How To Lower The Odds Of Seeing 503 Again

You can’t control when a site has a rough patch, but you can avoid the patterns that keep a temporary problem alive on your side. Small habits make the site feel more stable day to day.

  • Use bookmarks sparingly during outages — If the site feels slow, avoid clicking through dozens of bookmark pages.
  • Keep one reading tab — Stay in one tab while reading instead of bouncing between many works.
  • Log out on shared devices — A mixed session across profiles can create odd login loops.
  • Skip “refresh spam” — Reloading over and over can trigger filters and keeps load high.

If you want offline access, use AO3’s built-in download formats when the site is stable. Grab EPUB or PDF for a long flight, then read without extra requests while you’re away from a steady connection.

Reference Table And Final Checklist

This table helps you map what you’re seeing to the right next step. It’s also handy when someone messages you “AO3 is down” and you want to sanity-check first.

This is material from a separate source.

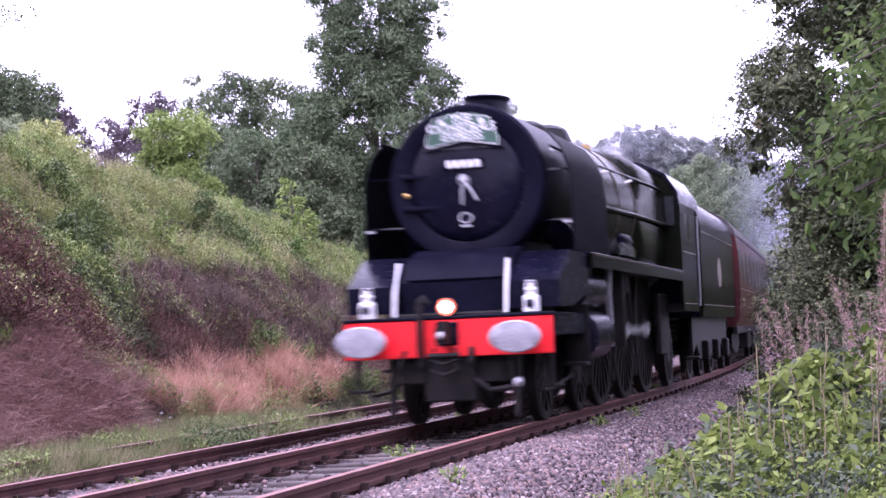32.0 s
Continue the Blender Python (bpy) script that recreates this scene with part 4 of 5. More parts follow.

What You See Likely Cause What To Do Next
503 with downtime note Maintenance or overload Wait, then retry once from the home page
503 on one Wi-Fi only ISP routing or DNS trouble Switch network or change DNS, then retry
503 disappears in private window Cookies, cache, or extension conflict Clear site data for AO3 and disable extensions
503 after many reloads or downloads Traffic pattern flagged as automated Stop reloading, wait, then try one clean session

Run this short checklist in order when the error hits again. It keeps you calm and keeps your clicks from making the problem worse.

  1. Pause for a minute — Close extra tabs and stop reloading.
  2. Check official status — Scan AO3_Status or the AO3 Tumblr for an outage post.
  3. Retry from the home page — Open one tab, then go to the work you wanted.
  4. Use a clean window — Try a private window or a fresh browser profile.
  5. Change the route — Switch networks, change DNS, and disable VPN or proxy tools.

If none of these steps work across multiple networks and devices, it’s safe to assume the issue is upstream. At that point, waiting is the fastest fix, and your best move is to come back later.